To find out, we’ve placed three trenches, on either side of the village. Here’s what we’re hoping to find…
An Anglo-Saxon monastic building
We’re placing two small trenches on the eastern side of the village, just to the side of the later medieval priory. This is where a series of linear features showed up on the geophysical survey. We’re not yet sure what they are, but we’ve got plenty of good reasons to think that a substantial part of the early medieval monastery was built in this area.
Early medieval monasteries were very different in their layout to later medieval ones. Simply put, the early monks at Lindisfarne had a very different way of doing monasticism. For a start, they were much less inward looking, didn’t yet have cloisters, had not yet formed the orders we know of from the later medieval, spread their buildings over a wider area in a less formulaic fashion, and had several churches… including one which the monks actually disassembled and took with them when they the island in AD 875.
While most of the buildings were made of wood, it was the churches that were most likely to be made of stone. If these linear features turn out to be one of the early medieval churches, it would be a really major discovery.
The edge of the monastery
We’re also placing another trench on the western side of the village and this is where we’re hoping to find the edge of the monastery.
Pretty much everything we know about Lindisfarne’s original layout is inferred from a few historical sources. Finding the edge of the monastery is really the starting point for any serious investigation.
There are several theories about where the inner boundary might lie, and establishing just where and how far out it is will give us an area within which to look in more detail in future, and will also be a major achievement in beginning to map the site’s original layout.
Hardcore monks and heavy metals
As well as looking for the edge of the monastery, we’re looking for evidence of some of the things that happened at those edges – things that the monks purposefully did away from the centre of their monastery, things that were somehow unpleasant…
One of those things is metalworking. We’re got evidence of possible metalworking showing up on the geophysics results, and we know that on other early medieval monastic sites, archaeologists have indeed found the remains of these activities carried out near the boundary.
If we can find evidence of the heavier, industrial activities, and date it accurately, we could start to address some of the questions we have about what happened after the Vikings attacked.
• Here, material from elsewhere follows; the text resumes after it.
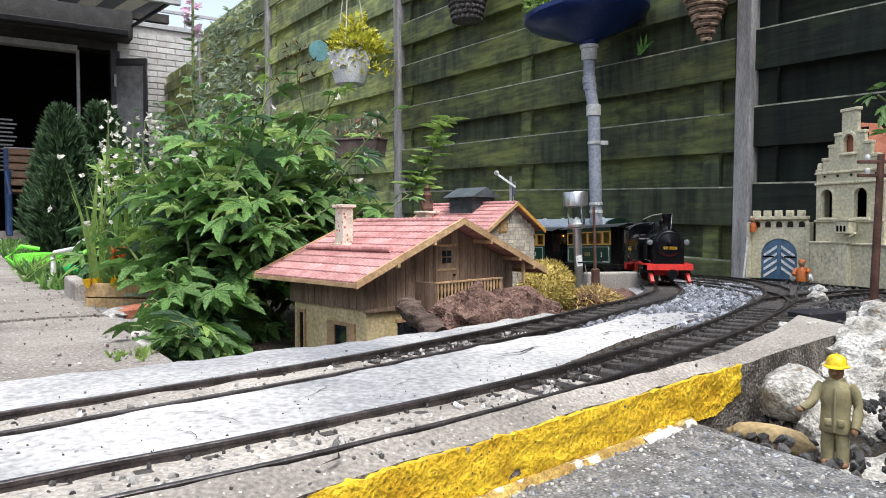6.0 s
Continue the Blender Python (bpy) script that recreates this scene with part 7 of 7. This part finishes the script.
def flower_stalks():
    rnd = random.Random(17)
    for i, (x, y, h) in enumerate(((-0.70, 1.50, 0.38), (-0.655, 1.52, 0.35), (-0.74, 1.62, 0.36), (-0.63, 1.45, 0.33), (-0.60, 1.56, 0.36), (-0.68, 1.42, 0.30))):
        F = thing("white_flower_stalk", "tall stalk with small white blossoms and buds", "flower", pose(x, y, -0.05), group="white flower stalks")
        lean = rnd.uniform(-0.03, 0.03)
        part("stalk", hose(bmesh.new(), [(0, 0, 0), (lean * 0.4, 0, h * 0.5), (lean, 0, h + 0.05)], 0.0028, 6, 0.0014), STEM, F)
        spots, lv = [], []
        for k in range(16):
            z = h * (0.45 + 0.55 * k / 15) + 0.05
            a = rnd.uniform(0, 6.28)
            spots.append((Vector((lean * z / h + 0.012 * math.cos(a), 0.012 * math.sin(a), z)), Vector((math.cos(a), math.sin(a), 0.2))))
        tufts(spots, PETAL, "blossoms", F, 0.0105, 0.0034, 40 + i, 0.8, 6)
        for k in range(26):
            z = h * rnd.uniform(0.1, 0.8)
            a = rnd.uniform(0, 6.28)
            lv.append((Vector((lean * z / h, 0, z)), Vector((math.cos(a), math.sin(a), 0.3))))
        tufts(lv, LEAF_LIGHT, "leaves", F, 0.05, 0.006, 60 + i, 0.4, 2)
    T = thing("tall_pink_flower", "very tall green stalk with pale pink blossoms", "flower", pose(-0.592, 1.70, -0.05))
    part("stalk", hose(bmesh.new(), [(0, 0, 0), (0.004, 0, 0.35), (0.006, 0, 0.76)], 0.006, 8, 0.003), STEM, T)
    tufts([(Vector((0.005, 0, 0.25 + 0.012 * k)), Vector((math.cos(k * 2.4), math.sin(k * 2.4), 0.5))) for k in range(36)], LEAF_GREY, "leaves", T, 0.022, 0.005, 71, 0.6, 3)
    tufts([(Vector((0.012 * math.cos(k), 0.012 * math.sin(k), 0.63 + 0.009 * k)), Vector((math.cos(k * 2.0), math.sin(k * 2.0), 0.1))) for k in range(9)], PETAL_PINK, "blossoms", T, 0.022, 0.009, 72, 0.7, 4)
    # scattered white and pink blossoms in the big plant
    P = thing("white_blossoms", "small white blossoms among the green foliage", "flower", pose(0, 0, 0), kind="stuff")
    pts = blob_points([(-0.40, 1.12, 0.17, 0.22, 0.16, 0.12, 1), (-0.2, 1.2, 0.24, 0.2, 0.15, 0.1, 1)], 26, 55, 0.6)
    tufts([(p + Vector((0, -0.01, -0.01)), Vector((0, -1, 0.4))) for p, v in pts], PETAL, "blossoms", P, 0.009, 0.004, 81, 0.9, 5)
    G = thing("iris_leaves", "upright sword-shaped light green leaves", "plant", pose(-0.553, 1.27, -0.05))
    for k in range(58):
        a, L = rnd.uniform(0, 6.28), rnd.uniform(0.16, 0.31)
        bx, by = rnd.uniform(-0.05, 0.06), rnd.uniform(-0.06, 0.06)
        lean = rnd.uniform(0.0, 0.07)
        rows = []
        for j in range(7):
            t = j / 6
            w = 0.0052 * (1 - t ** 2.2) + 0.0002
            c = Vector((bx + lean * t * t * math.cos(a), by + lean * t * t * math.sin(a), L * t * (1 - 0.15 * t * lean * 8)))
            s = Vector((-math.sin(a + 0.8), math.cos(a + 0.8), 0)) * w
            rows.append([c - s, c + Vector((0, 0, 0.001)), c + s])
        part("blade", ribbon(rows), LEAF_LIGHT if k % 3 else LEAF, G)
    # drooping blades over the path
    D = thing("drooping_blades", "long strap leaves drooping over the path's edge", "plant", pose(-0.70, 1.48, -0.02))
    for k, (dx, dy, hh) in enumerate(((-0.15, -0.06, 0.050), (-0.05, -0.11, 0.035), (-0.20, 0.06, 0.05), (-0.06, -0.05, 0.06), (-0.24, 0.12, 0.06), (0.03, -0.10, 0.05))):
        rows = []
        for j in range(11):
            t = j / 10
            w = 0.011 * math.sin(math.pi * min(t + 0.12, 1) ** 0.9) + 0.0004
            c = Vector((dx * t, dy * t, 0.02 + hh * math.sin(math.pi * t * 0.98) - 0.0 * t))
            s = Vector((-dy, dx, 0)).normalized() * w
            rows.append([c - s, c + Vector((0, 0, -0.0015)), c + s])
        part("blade", ribbon(rows), LEAF_LIGHT, D)
    # pale young shoot above the chalet roof
    Sx = thing("young_shoot", "pale green young shoot rising behind the chalet", "plant", pose(-0.035, 1.47, -0.05))
    part("stem", hose(bmesh.new(), [(-0.03, 0, 0.0), (-0.02, 0, 0.24), (0.025, 0, 0.33), (0.05, 0, 0.385)], 0.004, 6, 0.0015), STEM, Sx)
    a = leaf_data(palm_leaf(3, fold=0.15))
    ps = []
    for k in range(18):
        t = k / 17
        p = Vector((-0.02 + 0.075 * t, rnd.uniform(-0.01, 0.01), 0.24 + 0.15 * t))
        ang = k * 2.4
        ps.append(leaf_pose(p, Vector((math.cos(ang), 0.6 * math.sin(ang) - 0.3, 0.35)), rnd.uniform(0.044, 0.066) * (1.1 - 0.4 * t), rnd.uniform(-0.5, 0.5)))
    leaves_joined("leaves", ps, a, LEAF_LIGHT, Sx)
    Rg = thing("edge_branch", "leafy green twig reaching in above the castle", "plant", pose(0.70, 1.10, -0.03))
    part("stem", hose(bmesh.new(), [(0.09, 0.02, 0.0), (0.07, 0.01, 0.2), (0.02, 0, 0.32), (-0.03, -0.02, 0.345)], 0.004, 6, 0.0015), STEM, Rg)
    ps = [leaf_pose(Vector((-0.03 + 0.09 * rnd.random(), rnd.uniform(-0.03, 0.03), 0.24 + 0.12 * rnd.random())), Vector((rnd.uniform(-1, 0.6), -0.4, rnd.uniform(-0.5, 0.5))), rnd.uniform(0.022, 0.036), 0.3) for _ in range(22)]
    leaves_joined("leaves", ps, a, LEAF, Rg)


def ground_cover():
    rnd = random.Random(91)
    P = thing("ground_cover", "low green weeds along the bed and terrace", "weeds", pose(0, 0, 0), kind="stuff")
    spots = []
    for _ in range(900):
        t = rnd.uniform(0.9, 6.4)
        p = Vector((-0.262, 0.615, 0)) + U * t + W * abs(rnd.gauss(0.10, 0.16)) - W * (0.03 if t < 2.5 else rnd.uniform(0, 0.7) if t > 4 else 0.05)
        spots.append((Vector((p.x, p.y, -0.02)), Vector((rnd.uniform(-0.5, 0.5), -0.3, 1))))
    tufts(spots, LEAF, "weeds", P, 0.042, 0.007, 14, 0.7, 5)
    tufts(spots[:300], LEAF_LIGHT, "light_weeds", P, 0.038, 0.006, 15, 0.7, 3)
    g = [(Vector((-0.300 + rnd.uniform(-0.02, 0.02), 0.672 + rnd.uniform(-0.02, 0.025), -0.009)), Vector((0, 0, 1))) for _ in range(16)]
    tufts(g, LEAF_LIGHT, "grass", P, 0.011, 0.0016, 16, 0.7, 4)


def left_clutter():
    C_ = thing("wooden_crate", "small pale wooden crate with worn print beside the path", "crate", pose(-0.508, 1.15, -0.02, 0, 0, -8))
    for y in (-0.045, 0.045):
        for k in range(2):
            part("side_board", B(-0.045, 0.085, y - 0.002, y + 0.002, 0.002 + 0.024 * k, 0.024 + 0.024 * k, 0.0006), CRATE, C_)
    for x in (-0.045, 0.085):
        part("end_board", B(x - 0.002, x + 0.002, -0.045, 0.045, 0.002, 0.048, 0.0006), CRATE, C_)
    part("bottom_board", B(-0.045, 0.085, -0.045, 0.045, 0.0, 0.003), CRATE, C_)
    for a, b, z in ((0.020, 0.034, 0.012), (0.044, 0.068, 0.014), (0.020, 0.066, 0.028)):
        part("print", B(a, b, -0.0478, -0.0472, z, z + 0.005), LEAF_GREY, C_)
    part("earth", B(-0.043, 0.083, -0.043, 0.043, 0.003, 0.036), SOIL, C_)
    rnd = random.Random(3)
    Fl = thing("yellow_pansies", "yellow and orange flowers in the wooden crate", "flower", pose(-0.495, 1.145, 0.018, 0, 0, -8))
    tufts([(Vector((rnd.uniform(-0.05, 0.10), rnd.uniform(-0.05, 0.04), rnd.uniform(0, 0.012))), Vector((0, -0.5, 1))) for _ in range(46)], TOY_YELLOW, "petals", Fl, 0.014, 0.008, 31, 0.9, 5)
    tufts([(Vector((rnd.uniform(-0.05, 0.12), rnd.uniform(-0.03, 0.06), rnd.uniform(-0.01, 0.03))), Vector((0, -0.2, 1))) for _ in range(70)], LEAF, "leaves", Fl, 0.03, 0.005, 32, 0.8, 4)
    tufts([(Vector((-0.04 + rnd.uniform(-0.02, 0.02), 0.03, 0.03 + rnd.uniform(0, 0.03))), Vector((0, -0.3, 1))) for _ in range(8)], ORANGE_TOY, "orange_petals", Fl, 0.014, 0.007, 33, 0.9, 5)
    tagged(part("stone_edging", B(-0.02, 0.20, -0.012, 0.012, -0.03, 0.032, 0.004, seg=2), CONCRETE_WARM, m=pose(-0.61, 1.20, -0.01, 0, 0, 122)), "low grey stone edging along the path", "edging")
    Rp = thing("roof_tile", "reddish broken tile on the soil", "tile", pose(-0.440, 1.03, -0.02))
    part("tile", B(-0.03, 0.03, -0.012, 0.012, 0, 0.022, 0.002, m=pose(0, 0, 0, 12, -6, 10)), TERRACOTTA, Rp)
    Gf = thing("toy_frog", "bright green plastic toy under a white pipe", "toy", pose(-0.862, 1.665, -0.02))
    bm = bmesh.new()
    oval(bm, (0, 0, 0.03), (0.028, 0.024, 0.028))
    oval(bm, (0.006, -0.006, 0.062), (0.015, 0.014, 0.016))
    part("body", bm, TOY_GREEN, Gf, smooth=True)
    Wp = thing("white_pipe", "thin white plastic pipe propped in the bed", "pipe", pose(0, 0, 0))
    part("pipe", hose(bmesh.new(), [(-0.892, 1.63, -0.03), (-0.892, 1.63, 0.045), (-0.885, 1.625, 0.056), (-0.80, 1.56, 0.068), (-0.79, 1.55, 0.078), (-0.715, 1.49, 0.105), (-0.68, 1.46, 0.125)], 0.0055, 10), WHITE_PLASTIC, Wp, smooth=True)
    Lm = thing("watering_can", "lime green plastic watering can lying by the path", "watering can", pose(-1.255, 2.22, -0.03, 0, 0, 30))
    part("body", lathe([(0.05, 0), (0.055, 0.004), (0.050, 0.075), (0.02, 0.08)], 20, m=Matrix.Diagonal((1.4, 1, 0.8, 1))), LIME, Lm, smooth=True)
    part("spout", hose(bmesh.new(), [(0.05, 0, 0.02), (0.11, 0, 0.05), (0.15, 0, 0.075)], 0.012, 10, 0.007), LIME, Lm)
    part("handle", hose(bmesh.new(), [(-0.06, 0, 0.02), (-0.09, 0, 0.05), (-0.05, 0, 0.085), (0.0, 0, 0.075)], 0.006, 8), LIME, Lm)


def conifers():
    conifer(-1.455, 2.74, 0.59, 0.20, 51)
    conifer(-1.420, 2.98, 0.64, 0.21, 52)
    conifer(-1.20, 2.56, 0.36, 0.12, 53)
    conifer(-1.375, 2.55, 0.38, 0.14, 54)


THINGS = [chalet, stone_shed, rocks, mosses, solar_lamp, line_side, castle, toys, side_tracks, basin, wicker, pots, far_house, big_plant, shrub_mass, conifers, flower_stalks, ground_cover, left_clutter]


# ---- build ----
ground()
decks()
paint()
cracks()
paving()
ballast()
path_litter()
fence()
path()
track(INNER, 0.2, 5.8, "brown brass rails on dark sleepers, far track of the bend")
track(OUTER, 0.2, 6.7, "brown brass rails on dark sleepers, near track of the bend")
for build in THINGS:
    build()
TRAINS = put_train()
motions()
We know that the monks clung on for 80 or so years, before most of them decided to leave. But there are some suggestions that a hardcore contingent stayed behind and stuck it out for even longer. What did they do? How long did they carry on? And how did they manage? These are all questions we could begin to answer.
Signs of life
We’ve heard that archeologists excavating at Aberlady have been turning up early medieval artefacts right, left and centre – from bone combs to Northumbrian coins.
Lindisfarne was one of the foremost complexes of the time and while finding artefacts is not our priority, anything we do find will help us understand early medieval life even better.
The truth, the whole truth and nothing but the groundtruth…
With all that said, what we’re really, really hoping to find out is simply whether the geophysics results are telling us the truth… are there structures where they say they are, and are they really Anglo-Saxon?